RECORDED DATA.
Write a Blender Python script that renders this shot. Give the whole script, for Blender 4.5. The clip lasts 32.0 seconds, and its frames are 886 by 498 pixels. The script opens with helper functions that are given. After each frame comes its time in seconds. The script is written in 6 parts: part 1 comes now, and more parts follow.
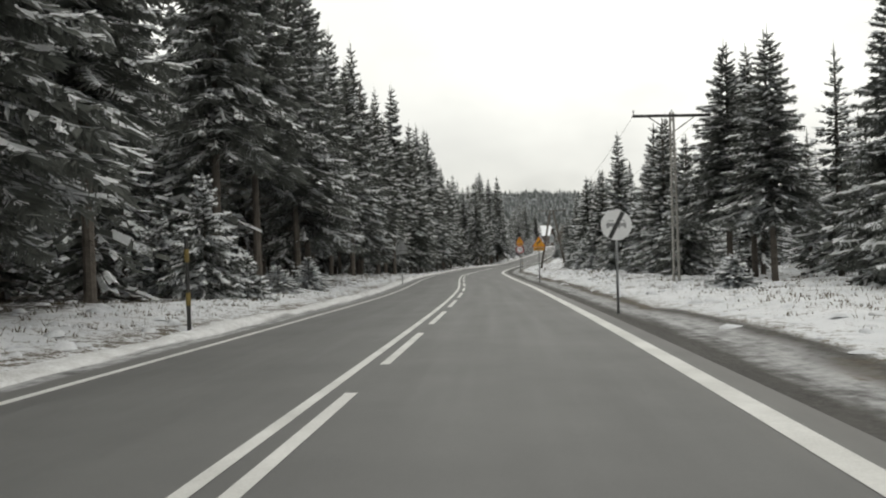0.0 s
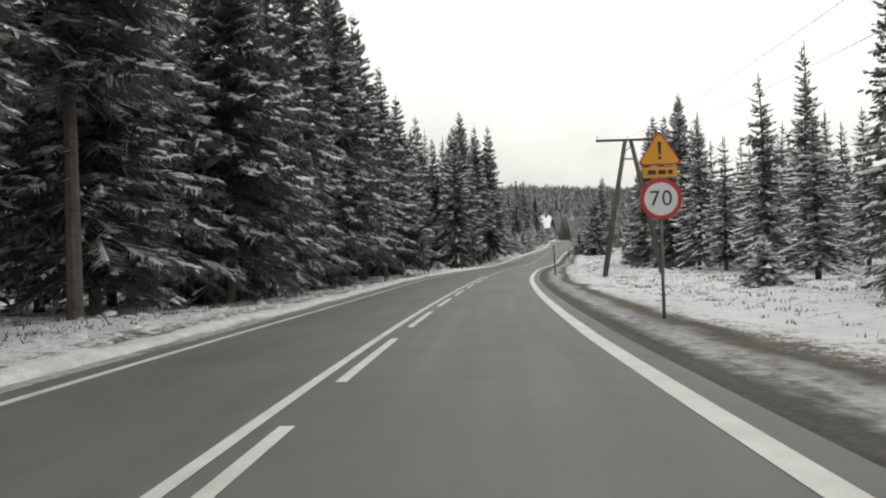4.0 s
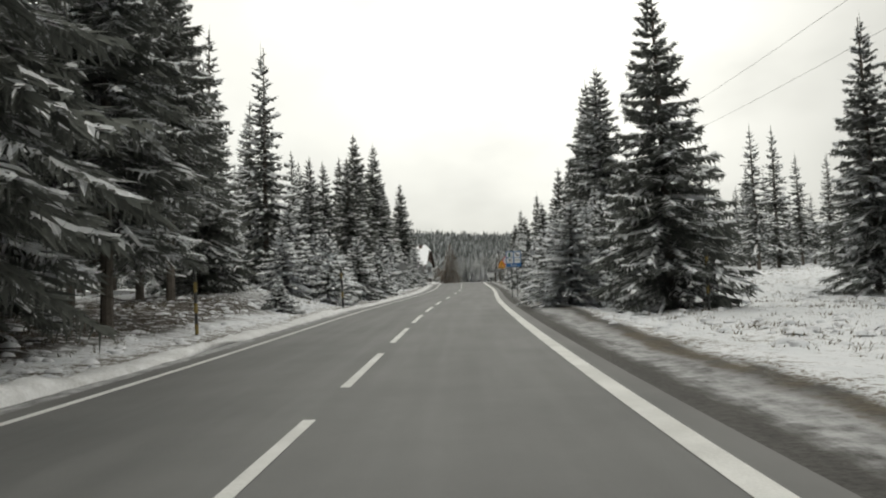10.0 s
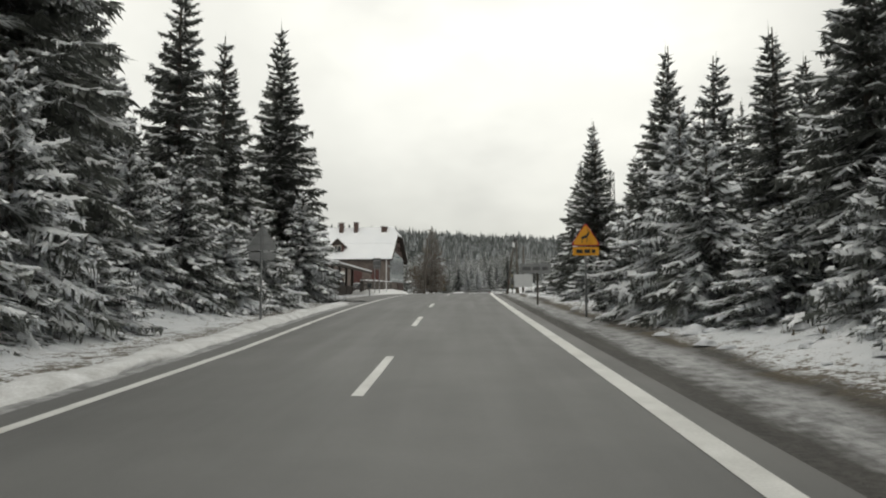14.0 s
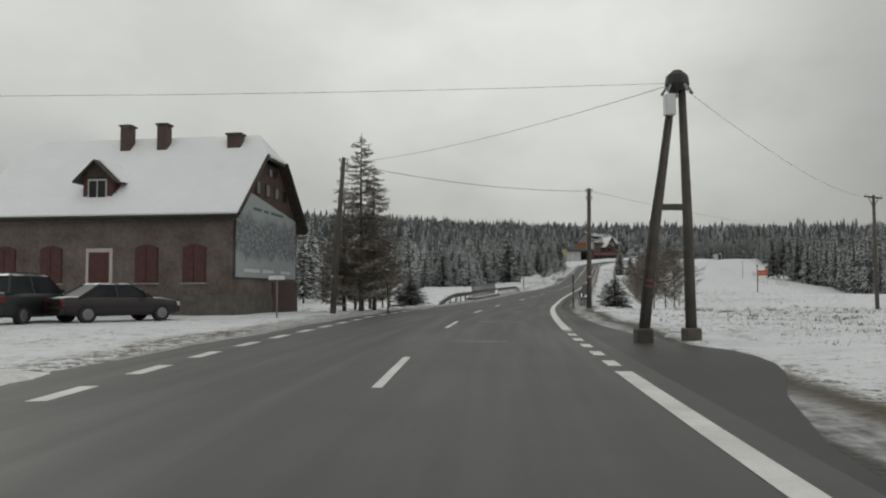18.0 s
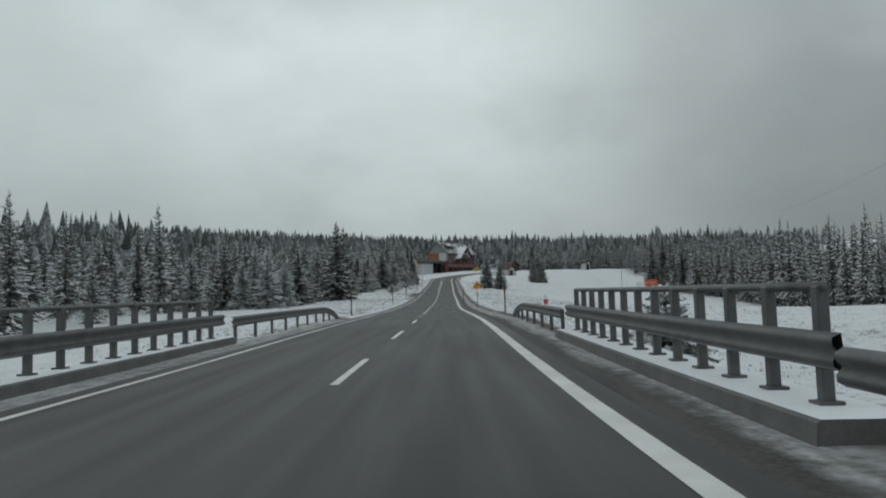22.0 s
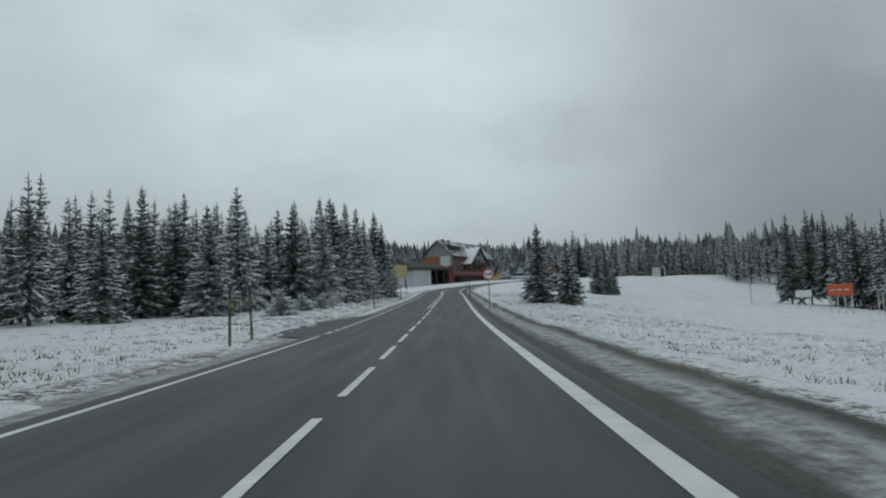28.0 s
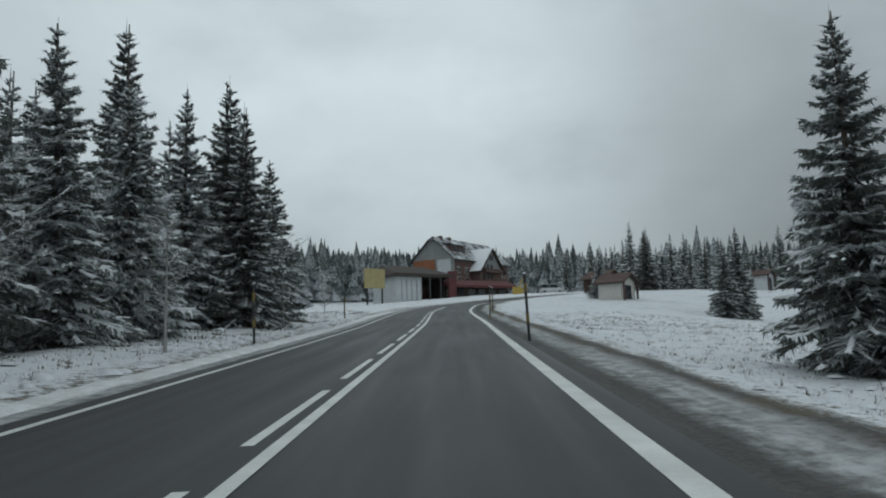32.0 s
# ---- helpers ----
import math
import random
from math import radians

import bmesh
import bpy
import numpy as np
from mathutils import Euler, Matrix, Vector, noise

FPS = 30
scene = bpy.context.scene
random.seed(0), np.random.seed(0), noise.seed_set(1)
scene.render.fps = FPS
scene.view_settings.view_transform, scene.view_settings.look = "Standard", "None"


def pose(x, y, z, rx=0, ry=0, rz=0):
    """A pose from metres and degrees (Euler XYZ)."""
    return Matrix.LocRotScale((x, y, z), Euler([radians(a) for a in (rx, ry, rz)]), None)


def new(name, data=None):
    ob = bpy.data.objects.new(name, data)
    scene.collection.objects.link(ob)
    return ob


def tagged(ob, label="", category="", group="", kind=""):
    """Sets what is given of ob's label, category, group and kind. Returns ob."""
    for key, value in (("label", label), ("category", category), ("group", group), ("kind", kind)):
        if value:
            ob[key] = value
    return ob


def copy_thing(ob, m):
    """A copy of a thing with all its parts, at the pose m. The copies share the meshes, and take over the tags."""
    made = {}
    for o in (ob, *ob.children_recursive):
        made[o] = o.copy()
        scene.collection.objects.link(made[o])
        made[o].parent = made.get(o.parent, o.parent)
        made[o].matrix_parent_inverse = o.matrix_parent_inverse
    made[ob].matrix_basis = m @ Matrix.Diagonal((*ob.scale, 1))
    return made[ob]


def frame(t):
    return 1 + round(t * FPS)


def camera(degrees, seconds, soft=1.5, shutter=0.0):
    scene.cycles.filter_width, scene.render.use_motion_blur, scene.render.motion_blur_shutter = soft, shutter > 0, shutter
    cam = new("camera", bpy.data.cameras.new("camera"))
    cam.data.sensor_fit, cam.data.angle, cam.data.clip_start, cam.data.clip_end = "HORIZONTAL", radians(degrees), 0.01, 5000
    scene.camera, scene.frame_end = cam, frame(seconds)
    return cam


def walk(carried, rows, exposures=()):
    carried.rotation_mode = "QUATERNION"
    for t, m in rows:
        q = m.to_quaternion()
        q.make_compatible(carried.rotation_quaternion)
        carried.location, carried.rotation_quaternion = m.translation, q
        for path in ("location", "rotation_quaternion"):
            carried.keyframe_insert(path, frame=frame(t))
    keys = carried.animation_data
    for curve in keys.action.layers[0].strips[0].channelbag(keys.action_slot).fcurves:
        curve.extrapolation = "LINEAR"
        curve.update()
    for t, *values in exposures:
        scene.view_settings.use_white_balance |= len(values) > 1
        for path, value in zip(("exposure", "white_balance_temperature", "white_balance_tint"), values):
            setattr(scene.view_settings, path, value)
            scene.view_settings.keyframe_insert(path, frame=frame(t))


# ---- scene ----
cam = camera(60.45, 32.0, soft=2.0)
PATH = [
    (0.0, 0.00, 0.00, 1.40, 90.26, 1.68, -0.04),
    (0.5, 0.67, 8.32, 1.23, 90.77, 2.35, 0.01),
    (1.0, 1.29, 16.57, 1.08, 91.22, 2.45, -0.03),
    (1.5, 1.84, 24.70, 0.94, 91.14, 2.23, 0.24),
    (2.0, 2.25, 32.63, 0.84, 91.11, 1.64, 0.61),
    (2.5, 2.53, 40.35, 0.77, 91.45, 1.34, -0.06),
    (3.0, 2.74, 47.94, 0.72, 90.86, 1.72, -0.55),
    (3.5, 2.98, 55.56, 0.67, 89.96, 1.72, -0.67),
    (4.5, 3.94, 71.41, 0.49, 90.54, 2.26, -2.27),
    (5.5, 5.60, 87.97, 0.24, 91.13, 2.81, -3.88),
    (6.0, 6.61, 96.24, 0.14, 90.72, 2.10, -4.07),
    (6.5, 7.68, 104.38, 0.07, 91.57, 3.03, -5.39),
    (7.0, 8.83, 112.40, 0.02, 92.16, 3.58, -8.04),
    (7.5, 10.09, 120.34, -0.02, 92.56, 2.86, -8.47),
    (8.0, 11.49, 128.25, -0.07, 94.16, 2.59, -9.07),
    (8.5, 13.04, 136.17, -0.15, 94.06, 2.12, -10.57),
    (9.0, 14.70, 144.10, -0.23, 92.44, 2.71, -10.02),
    (9.5, 16.42, 152.01, -0.26, 92.76, 1.05, -9.39),
    (10.0, 18.15, 159.92, -0.23, 93.75, 2.33, -10.83),
    (10.5, 19.83, 167.79, -0.09, 94.16, 1.98, -9.81),
    (11.0, 21.51, 175.65, 0.12, 92.39, 0.83, -9.74),
    (11.5, 23.23, 183.49, 0.37, 94.95, 1.01, -10.72),
    (12.0, 25.02, 191.31, 0.63, 94.78, 0.70, -11.01),
    (12.5, 26.91, 199.14, 0.88, 94.23, -0.02, -10.80),
    (13.0, 28.86, 206.93, 1.11, 93.95, -0.70, -11.23),
    (13.5, 30.80, 214.68, 1.35, 94.32, -1.03, -10.62),
    (14.0, 32.68, 222.38, 1.61, 93.99, 0.09, -11.31),
    (14.5, 34.44, 229.99, 1.89, 93.47, 1.14, -12.05),
    (15.5, 37.77, 245.08, 2.48, 93.39, 1.59, -12.33),
    (16.5, 41.17, 260.13, 3.00, 93.32, 2.05, -12.62),
    (17.0, 42.99, 267.68, 3.20, 93.46, 1.42, -11.95),
    (17.5, 44.91, 275.25, 3.37, 93.61, 1.34, -12.23),
    (18.0, 46.97, 282.84, 3.51, 93.23, 0.29, -12.19),
    (18.5, 49.16, 290.45, 3.61, 95.30, 0.38, -13.38),
    (19.0, 51.48, 298.03, 3.69, 94.98, 0.58, -15.30),
    (19.5, 53.91, 305.54, 3.74, 94.96, 0.77, -16.93),
    (20.0, 56.44, 312.94, 3.77, 95.26, 1.10, -18.53),
    (20.5, 59.05, 320.18, 3.79, 95.01, 1.41, -20.05),
    (21.0, 61.78, 327.34, 3.81, 94.41, 2.24, -22.03),
    (21.5, 64.64, 334.49, 3.86, 94.30, 2.96, -23.82),
    (22.0, 67.67, 341.71, 3.95, 94.48, 1.85, -23.74),
    (22.5, 70.88, 349.07, 4.09, 94.58, 1.98, -24.85),
    (23.0, 74.25, 356.61, 4.27, 95.13, 1.33, -24.04),
    (23.5, 77.75, 364.38, 4.46, 94.89, 1.56, -23.79),
    (24.0, 81.33, 372.39, 4.63, 95.15, 0.88, -23.38),
    (24.5, 84.98, 380.67, 4.77, 95.78, 0.38, -23.40),
    (25.0, 88.67, 389.12, 4.89, 95.53, 1.48, -23.66),
    (25.5, 92.39, 397.64, 5.02, 95.69, 2.18, -23.42),
    (26.0, 96.13, 406.11, 5.18, 95.83, 2.78, -23.57),
    (26.5, 99.87, 414.45, 5.38, 95.51, 3.94, -23.98),
    (27.5, 107.34, 430.92, 5.94, 95.84, 3.07, -23.63),
    (28.5, 114.81, 447.48, 6.62, 96.17, 2.19, -23.29),
    (29.0, 118.53, 455.84, 7.01, 96.68, 2.18, -23.62),
    (29.5, 122.24, 464.20, 7.42, 97.13, 1.46, -23.51),
    (30.0, 125.94, 472.53, 7.87, 96.92, 2.12, -24.02),
    (30.5, 129.64, 480.78, 8.35, 97.37, 0.94, -24.00),
    (31.0, 133.33, 488.96, 8.86, 97.11, 0.88, -23.80),
    (31.5, 137.01, 497.11, 9.39, 96.88, 1.31, -23.87),
    (32.0, 140.69, 505.23, 9.93, 97.31, 1.94, -23.32),
]
walk(cam, [(r[0], pose(*r[1:])) for r in PATH],
     exposures=[(0.0, 0.46, 6800, 9), (5.0, 0.54, 6800, 9), (9.0, 0.42, 6900, 8), (12.5, 0.32, 6900, 8), (14.5, 0.15, 6850, 8), (17.5, -0.29, 6700, 8), (20.0, -0.40, 6300, 4), (24.0, -0.52, 5850, 1.5), (32.0, -0.46, 5800, 1.5)])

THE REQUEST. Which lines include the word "name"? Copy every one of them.

ANSWER FOR THIS EXERCISE.
def new(name, data=None):
    ob = bpy.data.objects.new(name, data)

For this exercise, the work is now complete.